Daniel Christian Wahl, one of the intellectual authors of the “regenerative economy” has warned us that redesigning our industrial system of production and consumption around the circular patterns of resource and energy use that we observe in mature ecosystems is only one part of redesigning our economy. To create a truly regenerative economy challenges us to ask deeper questions and initiate more far-reaching transformative change.

Education, research and new forms of community collaboration in the generation of new and meaningful knowledge will take centre stage in bringing about that transformation. For Wahl living regeneratively is about going much further than merely sustaining the current economic system. Regeneration is about living in right relationship to the dynamically evolving nested wholeness of life as a planetary process.

Wahl adds: “Living regeneratively is about finding our own uniqueness [or local genius] and expressing it in service to our communities and life’s ongoing evolutionary journey.”

So living in ways that puts right relationships front and centre is also about being conscious of how all our thoughts, words and actions have creative agency in what will emerge from the fabric of social and ecological networks we reside in and are expressions of. By understanding our own individual and collective ability to act and impact on life as a planetary process and our fundamental dependence on the health of ecosystems and planetary health, we come to understand that nurturing the health, resilience and adaptive capacity of our communities and the wider community of life is in all our enlightened self-interest.

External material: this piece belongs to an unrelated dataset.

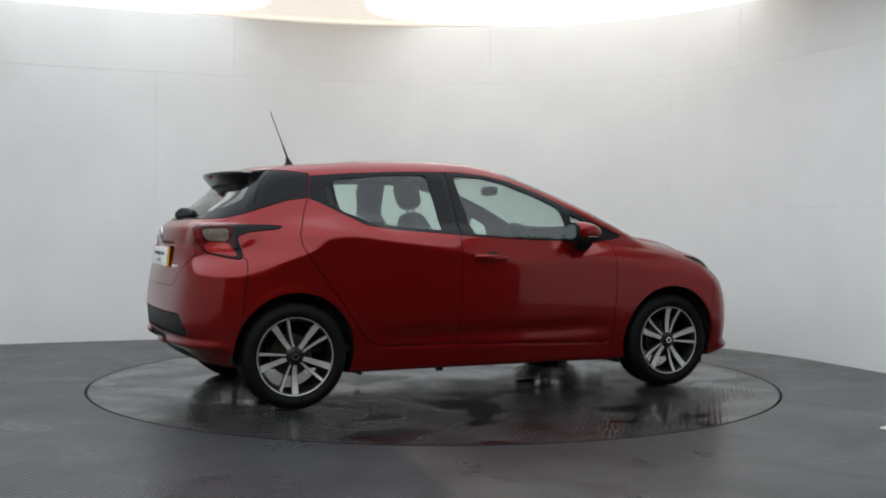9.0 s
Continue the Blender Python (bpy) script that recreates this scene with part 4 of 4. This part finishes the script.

In calling for a new university let us also re-imagine the university, with a nod to the ancients who knew well that our ways of seeking, knowing and understanding are also destined to become our ways of being in the world.

Let us re-imagine a university in a new spirit of freedom and liberation extended to our relations with all species, including those who make up this region, including the Foyle river system and all of its communities.

As Derry’s Holywell Trust once observed in a publication some decades ago, even an economy demands our love.